__Source data__.
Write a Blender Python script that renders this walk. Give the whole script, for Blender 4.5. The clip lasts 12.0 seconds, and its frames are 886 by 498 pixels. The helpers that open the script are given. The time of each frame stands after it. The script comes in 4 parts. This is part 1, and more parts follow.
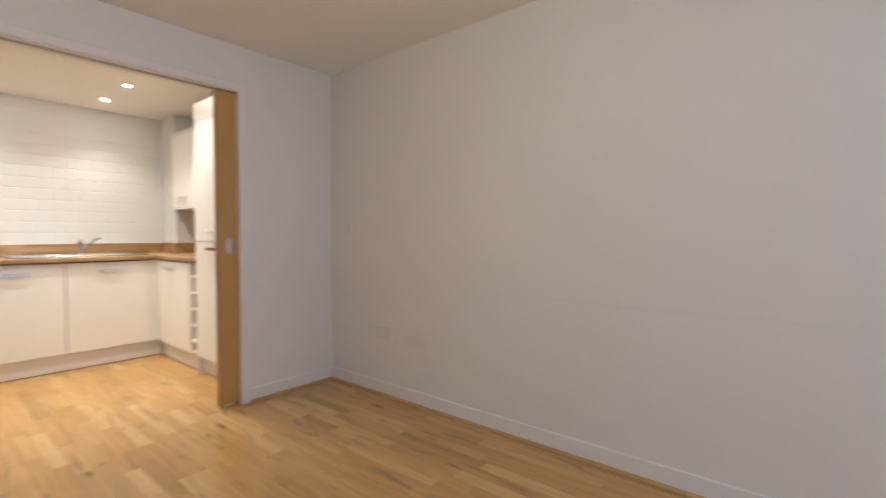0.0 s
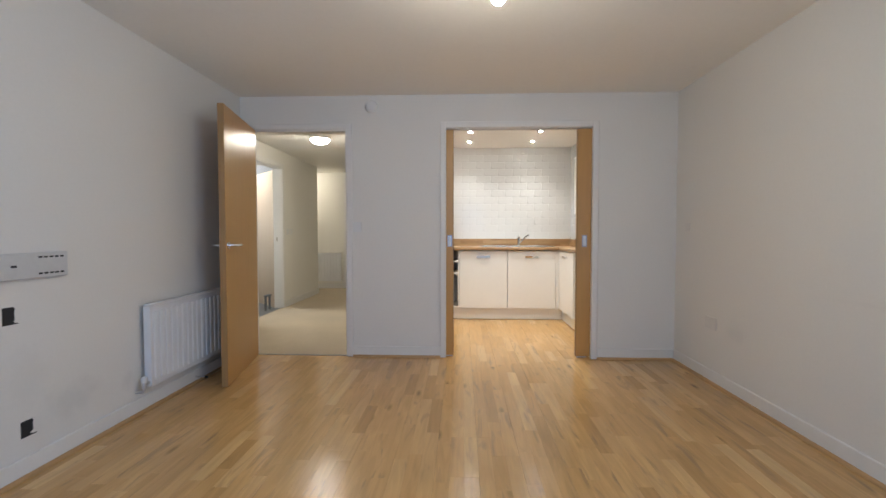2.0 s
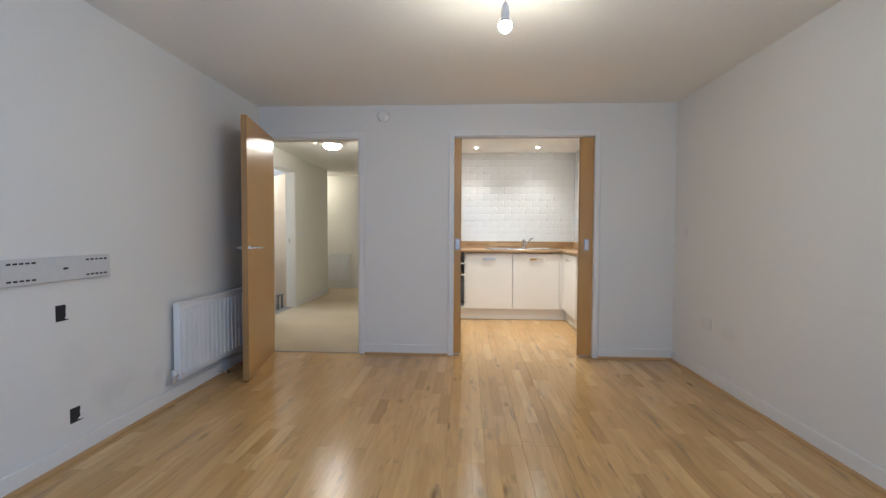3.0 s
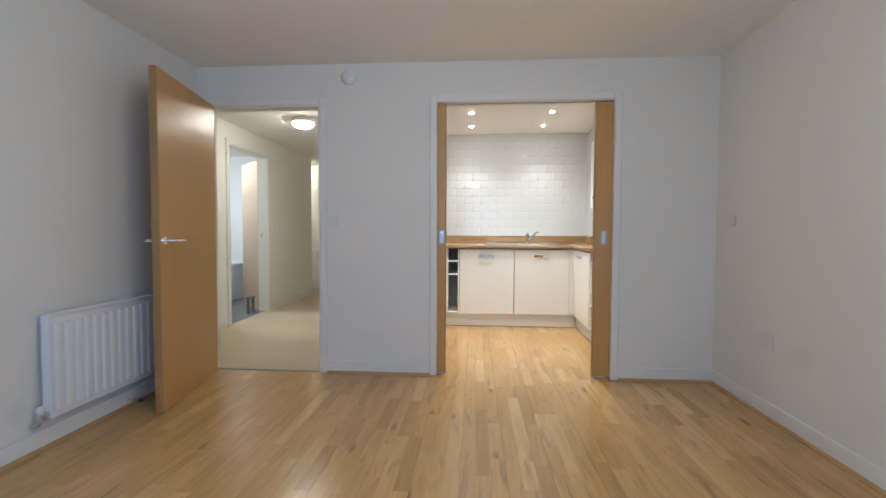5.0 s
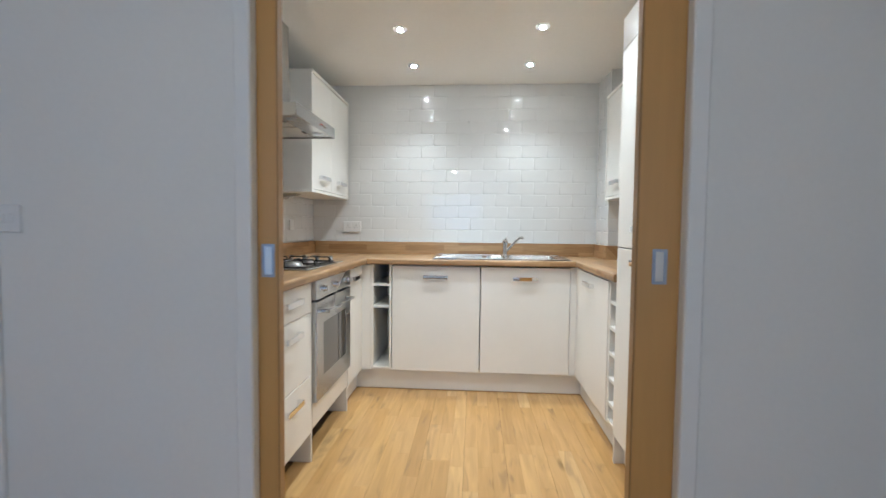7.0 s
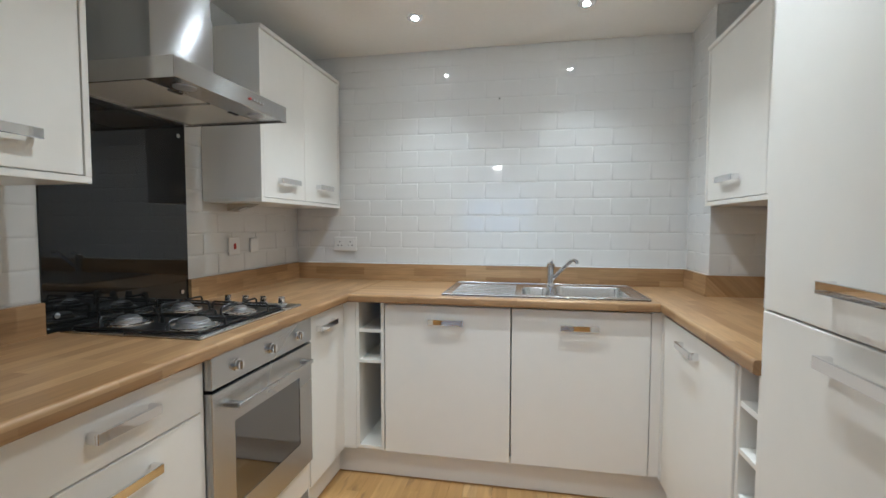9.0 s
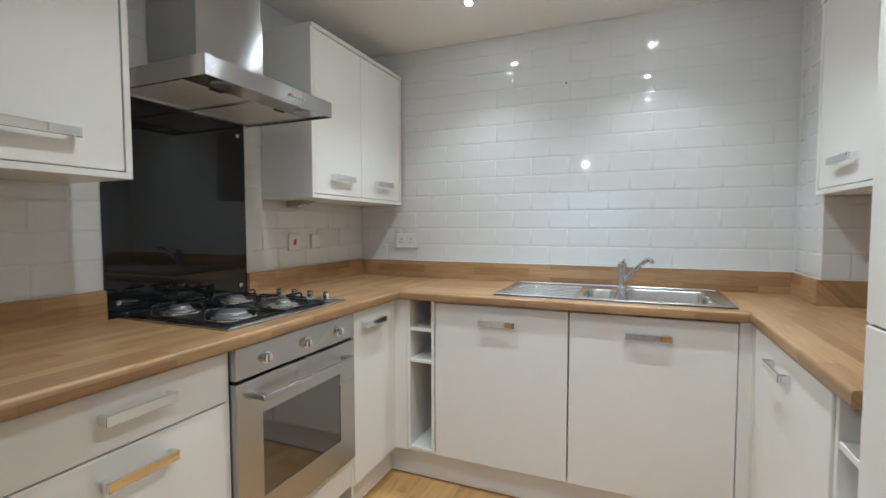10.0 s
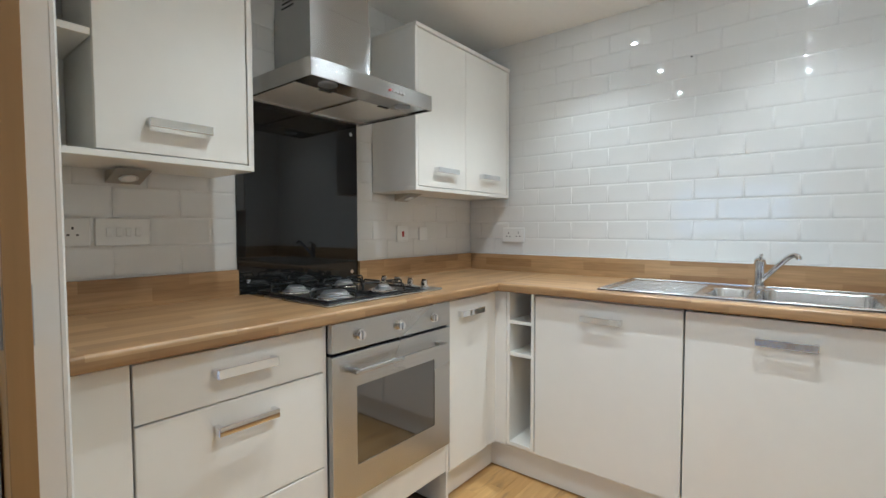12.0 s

__Goal__. From start to finish, output the listing exactly, but omit its pictures.

__Exercise result__.
Write a Blender Python script that renders this walk. Give the whole script, for Blender 4.5. The clip lasts 12.0 seconds, and its frames are 886 by 498 pixels. The helpers that open the script are given. The time of each frame stands after it. The script comes in 4 parts. This is part 1, and more parts follow.
0.0 s
2.0 s
3.0 s
5.0 s
7.0 s
9.0 s
10.0 s
12.0 s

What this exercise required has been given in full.